Num país amordaçado pela censura, marcado por taxas de analfabetismo gritantes, era a voz dos estudantes que mais se fazia ouvir. Aproveitando as condições únicas da cidade de Coimbra, os estudantes absorviam, nas suas práticas quotidianas, as vantagens de terem acesso à informação, ao ensino e à cultura, mas principalmente por estarem inseridos numa comunidade numerosa, jovem e socialmente democrática, o que proporcionou aos estudantes a troca de experiências, conhecimentos e ideias, a que de outra forma não poderiam aceder no seu processo de crescimento como Homens e sujeitos pensantes. Coimbra gozava de condições ímpares na realidade ditatorial do país e afigurava-se como uma verdadeira ilha de liberdade. Neste contexto, também os próprios jogadores da Académica eram estudantes e acediam a todo o processo de enriquecimento pessoal e colectivo que os estudos, e o convívio, lhes proporcionavam e que contribuía para o seu posicionamento social e político activo e a sua afirmação pessoal como “intelectuais”. Deste modo, não admira a forma cúmplice como os jogadores se foram posicionando activa e solidariamente ao lado dos seus colegas nas suas disputas e reivindicações nos mais diversos episódios da luta estudantil. Reconheço que a motivação que me fez arrancar com o projecto era mais academista e menos académica.
A semente foi lançada logo nos primeiros jogos a que assisti, ainda criança, em que percebi que a Académica era de facto uma instituição diferente. Mas, diferente porquê? Foi em busca dessa resposta que me debrucei ao longo da adolescência e juventude e que procuro, em parte, responder com o Futebol de Causas. A preparação e a investigação prévias iniciaram-se no final de 2004 e a primeira pedra da feitura do documentário foi lançada em Outubro de 2008. Entretanto fui confrontado, ao longo do processo, com a dura realidade da finitude da vida dos agentes históricos. Vi partir, com muita tristeza, figuras com quem contactei, privei e que se preparavam para dar também o seu contributo; casos de Carlos Alhinho, Ernesto, Carlos Candal, João Mesquita – este último destacaria por todas as lições éticas e modo de estar que me ofereceu nos últimos anos – e Gervásio, capitão da Briosa na final da Taça de 1969.
A recolha de elementos factuais, que servissem de sustentabilidade à tese a apresentar, teve as mais diversificadas proveniências, como a Biblioteca Geral da Universidade de Coimbra, passando pela internet, a Imagoteca da Casa Municipal da Cultura de Coimbra, fotógrafos tradicionais da baixa de Coimbra, e, naturalmente, o arquivo da RTP.
A minha principal ferramenta de trabalho passou a ser o livro Académica: História do Futebol de João Santana e João Mesquita, frequente acompanhante debaixo do braço para onde quer que fosse.

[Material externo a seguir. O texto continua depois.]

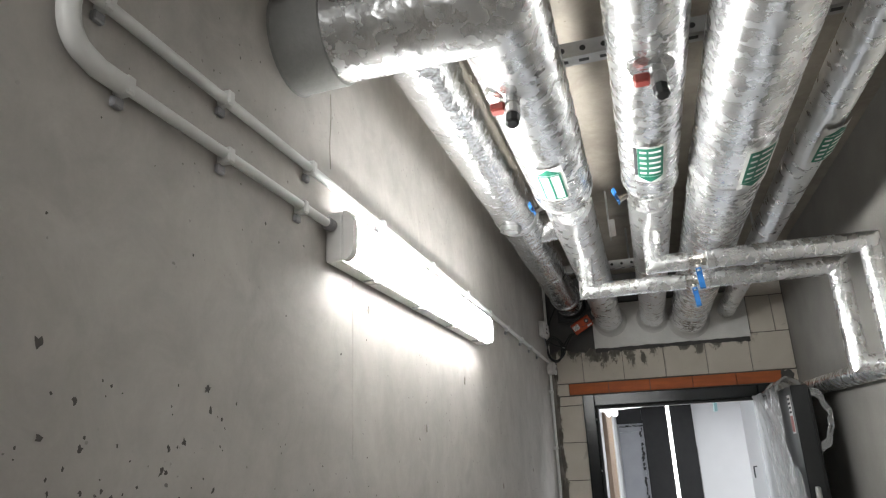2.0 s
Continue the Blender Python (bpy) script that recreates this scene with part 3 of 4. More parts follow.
# B: elbow out of the wall, valve, small branch
pipe = thing("insulated_pipe", (BX, 3.0, BZ), "foil-wrapped pipe bending out of concrete wall, with valve", "pipe", GROUP)
part("foil_wrap", tube([(XL + 0.002, 1.575, BZ - 0.01), (BX, 1.575, BZ - 0.01), (BX, 2.550, BZ)], 0.094, 52, 0.012, 0.0065, 8.0), "foil", pipe, "", True)
part("wall_collar", lathe((XL + 0.001, 1.575, BZ - 0.01), (1, 0, 0), [(0, 0.104), (0.004, 0.1), (0.10, 0.098), (0.104, 0.09)], 32), "collar", pipe, "grey coated sleeve at the wall", True)
part("end_disc", lathe((BX, 2.535, BZ), (0, 1, 0), [(0, 0.096), (0.02, 0.094), (0.026, 0.06)], 28), "foil_smooth", pipe, "", True)
part("valve_body", lathe((BX, 2.530, BZ), (0, 1, 0), [(0, 0.034), (0.03, 0.04), (0.05, 0.034), (0.09, 0.045), (0.11, 0.036), (0.2, 0.034)], 16), "foil_old", pipe, "", True)
lever_valve(pipe, (BX - 0.078, 2.63, BZ - 0.03), (-1, 0, -0.35), (0.15, -1, 0.1), 0.05)
part("foil_wrap", tube([(BX, 2.700, BZ), (BX, 4.90, BZ)], 0.080, 48, 0.012, 0.0008, 5.0), "foil_smooth", pipe, "", True)
part("end_disc", lathe((BX, 2.696, BZ), (0, 1, 0), [(0, 0.05), (0.006, 0.076), (0.05, 0.079)], 28), "foil", pipe, "", True)
part("coated_sleeve", lathe((BX, 4.862, BZ), (0, 1, 0), [(0, 0.08), (0.004, 0.0865), (0.05, 0.088), (0.08, 0.092), (0.097, 0.101), (0.103, 0.113)], 36), "sleeve", pipe, "matt white coated sleeve at the wall", True)
tap(pipe, BX - 0.025, 1.785, BZ - 0.09)
label_sheet(pipe, BX, BZ, 0.100, 2.165, 0.23, -2, False, False, False)

# C
pipe = thing("insulated_pipe", (CX, 3.0, CZ), "foil-wrapped pipe with shut-off valve, drain tap and marker", "pipe", GROUP)
part("foil_wrap", tube([(CX, -1.4, CZ), (CX, 2.550, CZ)], CR, 48, 0.012, 0.0065, 14.0), "foil", pipe, "", True)
part("end_disc", lathe((CX, 2.535, CZ), (0, 1, 0), [(0, CR + 0.003), (0.02, CR), (0.026, 0.05)], 28), "foil_smooth", pipe, "", True)
part("valve_body", lathe((CX, 2.530, CZ), (0, 1, 0), [(0, 0.034), (0.03, 0.04), (0.05, 0.034), (0.09, 0.045), (0.11, 0.036), (0.2, 0.034)], 16), "foil_old", pipe, "", True)
lever_valve(pipe, (CX - 0.072, 2.62, CZ - 0.03), (-1, 0, -0.35), (0.05, -1, 0.25), 0.05)
part("foil_wrap", tube([(CX, 2.700, CZ), (CX, 4.90, CZ)], 0.074, 48, 0.012, 0.0008, 19.0), "foil_smooth", pipe, "", True)
part("end_disc", lathe((CX, 2.696, CZ), (0, 1, 0), [(0, 0.05), (0.006, 0.071), (0.06, 0.074)], 28), "foil", pipe, "", True)
part("coated_sleeve", lathe((CX, 4.862, CZ), (0, 1, 0), [(0, 0.074), (0.004, 0.0795), (0.05, 0.081), (0.08, 0.085), (0.097, 0.094), (0.103, 0.106)], 36), "sleeve", pipe, "matt white coated sleeve at the wall", True)
tap(pipe, CX, 1.785, CZ - 0.08)
label_sheet(pipe, CX, CZ, CR + 0.006, 2.145, 0.235, -4, True, True)

# D
pipe = thing("insulated_pipe", (DX, 3.0, DZ), "thick foil-wrapped pipe with green flow marker", "pipe", GROUP)
part("foil_wrap", tube([(DX, -1.4, DZ), (DX, 4.90, DZ)], DR, 52, 0.012, 0.0045, 25.0), "foil", pipe, "", True)
for yy in (1.2, 2.42, 3.6, 4.42):
    part("tape_band", band(DX, DZ, DR, yy, 0.05), "foil_smooth", pipe, "", True)
part("coated_sleeve", lathe((DX, 4.862, DZ), (0, 1, 0), [(0, DR), (0.004, DR + 0.005), (0.05, DR + 0.007), (0.08, DR + 0.011), (0.097, DR + 0.02), (0.103, DR + 0.032)], 36), "sleeve", pipe, "matt white coated sleeve at the wall", True)
label_sheet(pipe, DX, DZ, DR + 0.006, 2.155, 0.25, 20, True)

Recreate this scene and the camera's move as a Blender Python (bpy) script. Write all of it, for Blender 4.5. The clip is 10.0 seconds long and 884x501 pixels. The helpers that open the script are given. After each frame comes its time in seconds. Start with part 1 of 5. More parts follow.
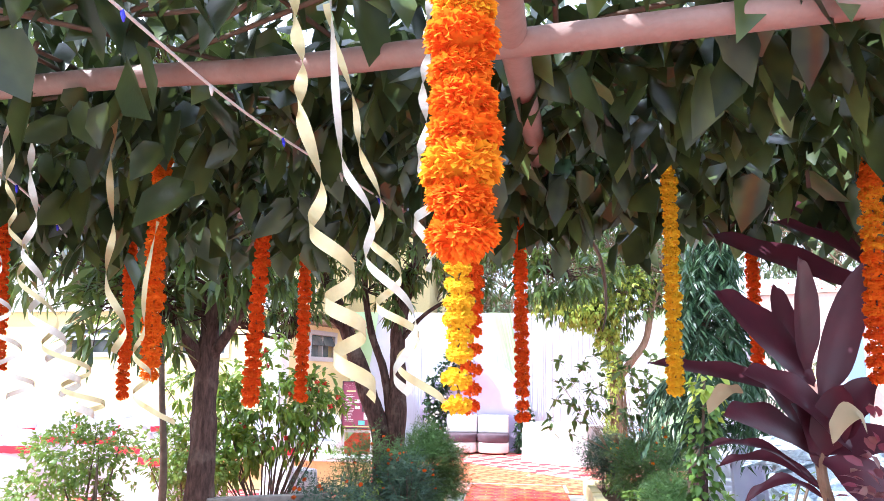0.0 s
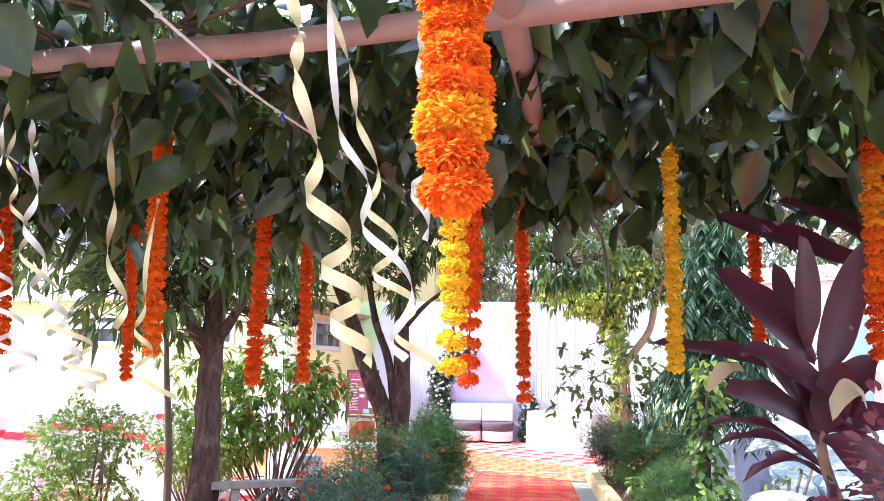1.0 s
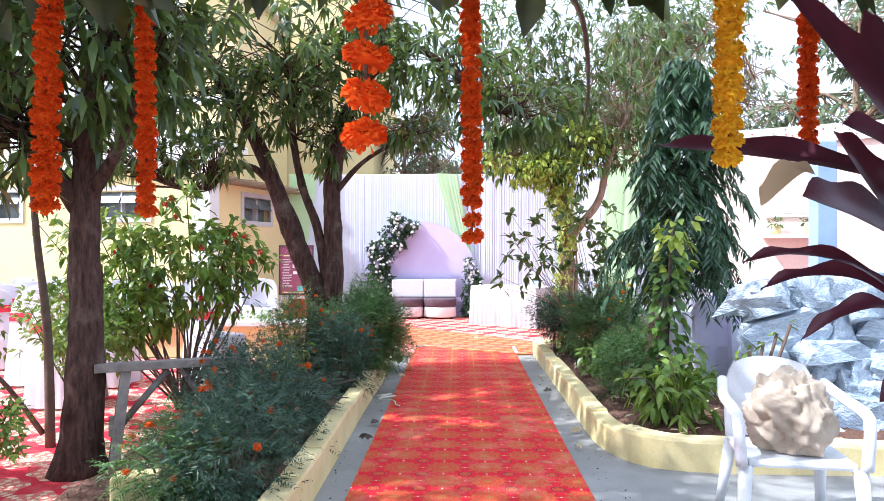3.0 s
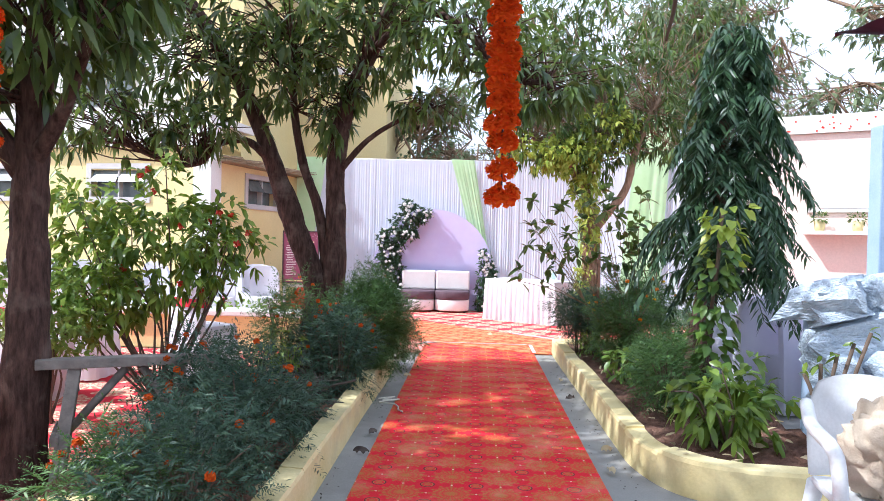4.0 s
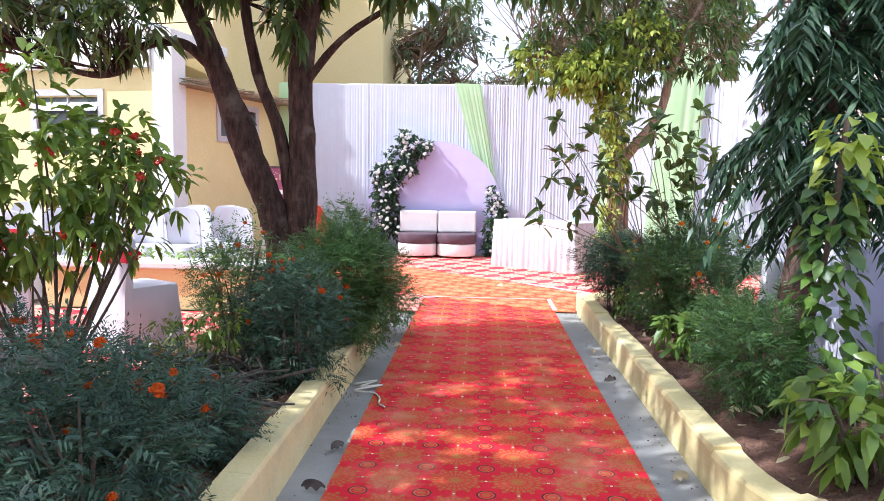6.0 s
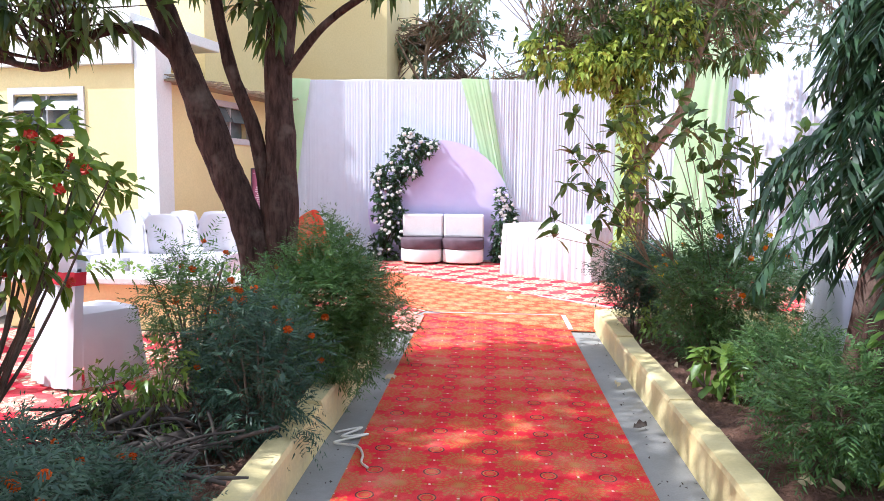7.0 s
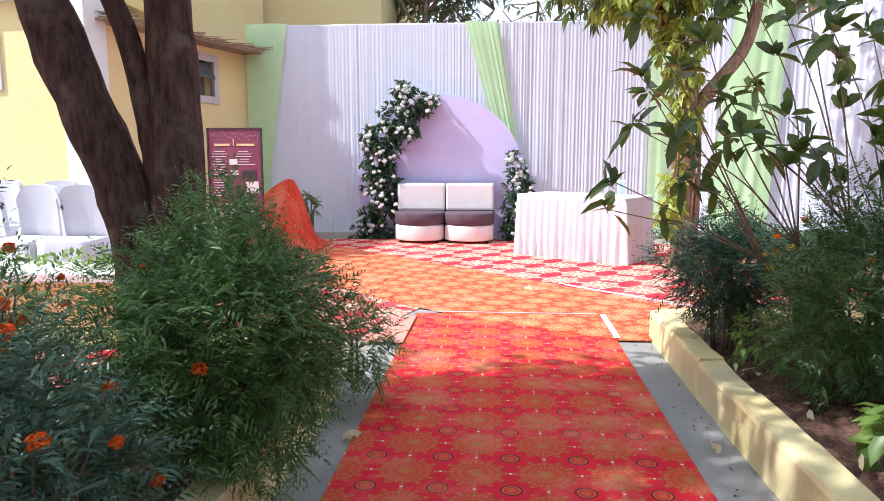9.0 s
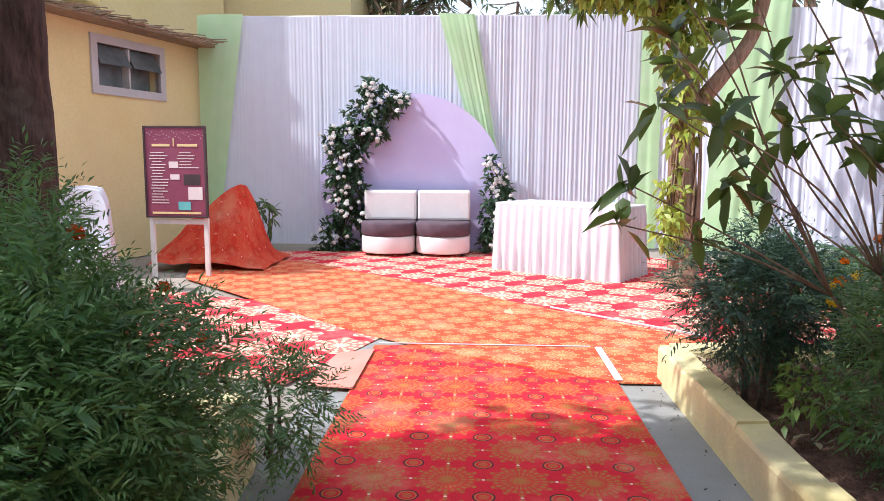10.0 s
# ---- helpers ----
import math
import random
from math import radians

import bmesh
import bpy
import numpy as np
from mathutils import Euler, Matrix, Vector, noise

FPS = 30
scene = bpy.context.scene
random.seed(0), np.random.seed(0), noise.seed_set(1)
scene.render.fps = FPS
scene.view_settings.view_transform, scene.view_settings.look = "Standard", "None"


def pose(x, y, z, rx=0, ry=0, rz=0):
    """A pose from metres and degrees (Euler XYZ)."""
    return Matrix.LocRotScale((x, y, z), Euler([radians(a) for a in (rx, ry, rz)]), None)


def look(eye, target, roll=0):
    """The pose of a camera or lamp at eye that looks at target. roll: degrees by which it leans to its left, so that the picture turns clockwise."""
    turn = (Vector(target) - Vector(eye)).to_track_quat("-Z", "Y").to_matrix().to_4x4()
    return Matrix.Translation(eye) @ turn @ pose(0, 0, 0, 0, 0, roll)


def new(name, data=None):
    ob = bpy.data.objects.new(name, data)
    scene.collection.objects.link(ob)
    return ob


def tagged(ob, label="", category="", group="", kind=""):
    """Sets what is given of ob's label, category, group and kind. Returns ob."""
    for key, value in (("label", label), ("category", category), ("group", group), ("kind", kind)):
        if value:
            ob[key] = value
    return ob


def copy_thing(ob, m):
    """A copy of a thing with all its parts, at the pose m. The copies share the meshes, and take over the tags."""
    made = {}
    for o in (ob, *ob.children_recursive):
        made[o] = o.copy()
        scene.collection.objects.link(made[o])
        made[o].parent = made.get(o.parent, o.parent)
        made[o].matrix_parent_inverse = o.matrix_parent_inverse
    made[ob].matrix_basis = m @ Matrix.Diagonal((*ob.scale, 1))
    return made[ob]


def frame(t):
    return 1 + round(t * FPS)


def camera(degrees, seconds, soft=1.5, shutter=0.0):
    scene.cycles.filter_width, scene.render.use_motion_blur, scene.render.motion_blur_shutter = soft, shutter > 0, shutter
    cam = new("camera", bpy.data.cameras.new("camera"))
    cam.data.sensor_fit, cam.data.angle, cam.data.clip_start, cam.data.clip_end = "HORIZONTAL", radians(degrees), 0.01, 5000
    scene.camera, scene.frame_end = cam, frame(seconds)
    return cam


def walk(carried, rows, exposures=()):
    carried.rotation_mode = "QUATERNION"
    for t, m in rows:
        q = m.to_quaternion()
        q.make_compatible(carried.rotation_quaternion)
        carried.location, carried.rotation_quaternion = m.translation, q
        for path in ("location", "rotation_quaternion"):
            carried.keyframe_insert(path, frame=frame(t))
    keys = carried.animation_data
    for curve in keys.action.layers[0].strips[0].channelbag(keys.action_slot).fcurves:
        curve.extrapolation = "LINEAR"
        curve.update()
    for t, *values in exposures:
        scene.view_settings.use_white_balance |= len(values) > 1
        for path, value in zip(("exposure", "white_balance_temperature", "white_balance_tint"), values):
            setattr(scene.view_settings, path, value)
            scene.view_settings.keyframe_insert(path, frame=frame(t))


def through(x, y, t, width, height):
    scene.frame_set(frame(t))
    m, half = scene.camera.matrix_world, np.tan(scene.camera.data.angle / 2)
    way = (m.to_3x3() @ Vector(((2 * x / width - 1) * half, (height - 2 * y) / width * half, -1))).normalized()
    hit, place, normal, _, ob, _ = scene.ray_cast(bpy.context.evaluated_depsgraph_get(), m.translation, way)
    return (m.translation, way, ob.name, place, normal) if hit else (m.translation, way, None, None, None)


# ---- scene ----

No que toca ao cinema, a minha experiência passava apenas por uma figuração especial num filme do cineasta António Ferreira. De resto, no que toca a realização, a minha experiência era nula. Lembrei-me então de apresentar a ideia ao António e esperar que ele estivesse disposto a assumir a realização. Foi o próprio que me sugeriu que fosse eu mesmo a realizar, enquanto ele assumia a produção e execução, disponibilizando-me para o efeito todos os meios. Foi a primeira vitória do documentário. O selo ZED Filmes era a garantia que a expedição ia chegar a bom porto. Não é fácil partir para o terreno com a tarefa de compilar os materiais para uma obra desta envergadura. Apesar de, em regra geral, toda a gente ter sido muitíssimo prestável e atenciosa, não me furtei das desconfianças e suspeições iniciais que qualquer desconhecido, e acima de tudo jovem, está sujeito numa iniciativa destas. Terá mesmo sido essa a principal dificuldade com que deparei em todo o processo. Até conseguir alguma credibilidade das diversas entidades e confiança por parte dos entrevistados, foi penoso. Hoje tenho o privilégio de ser amigo de todas estas personalidades, as quais já eram ídolos de infância.
Reputo de grande importância para a consistência do documentário os pressupostos teóricos que adquiri na frequência universitária, primeiro em Direito depois em Jornalismo. Não posso mesmo deixar de destacar a influência decisiva que o professor Fausto Cruchinho teve para incutir em mim esta aventura do documentário.
Ao longo da formação académica deparei com certos conceitos e modelos que, depois na prática, vi desmontarem-se com grande desilusão da minha parte. Aprendi que o documentarista é isento, imparcial, dá uma visão fria e factual sem se envolver com a temática e a teoria que apresenta. Com o tempo, percebi que isto não só não se aplicava à realidade do bom documentário a nível mundial, como a questão da imparcialidade não existir em nenhum grupo social ou profissional. Mesmo tomando como exemplo o jornalismo, rapidamente verificamos que nos entram em casa todos os dias situações de auto-condicionamento, auto-censura e parcialidade. Aquilo que escrevemos, dizemos ou pensamos é, invariavelmente, influenciado pelo grupo social a que pertencemos, o nosso estatuto económico, a nossa nacionalidade, a educação que temos, os valores que nos formam, a religião que temos… Isto num plano de input, pois no plano do output, condicionamo-nos ao destinatário a que nos dirigimos ou até nos auto-censuramos voluntariamente, procurando não chocar o chefe de redacção, o nosso patrão ou o nosso público. Um facto que se apresenta é sempre condicionado por todos estes pressupostos. Isto explica a volatilidade da história, a interpretação que dela fazemos e a polémica em Futebol de Causas.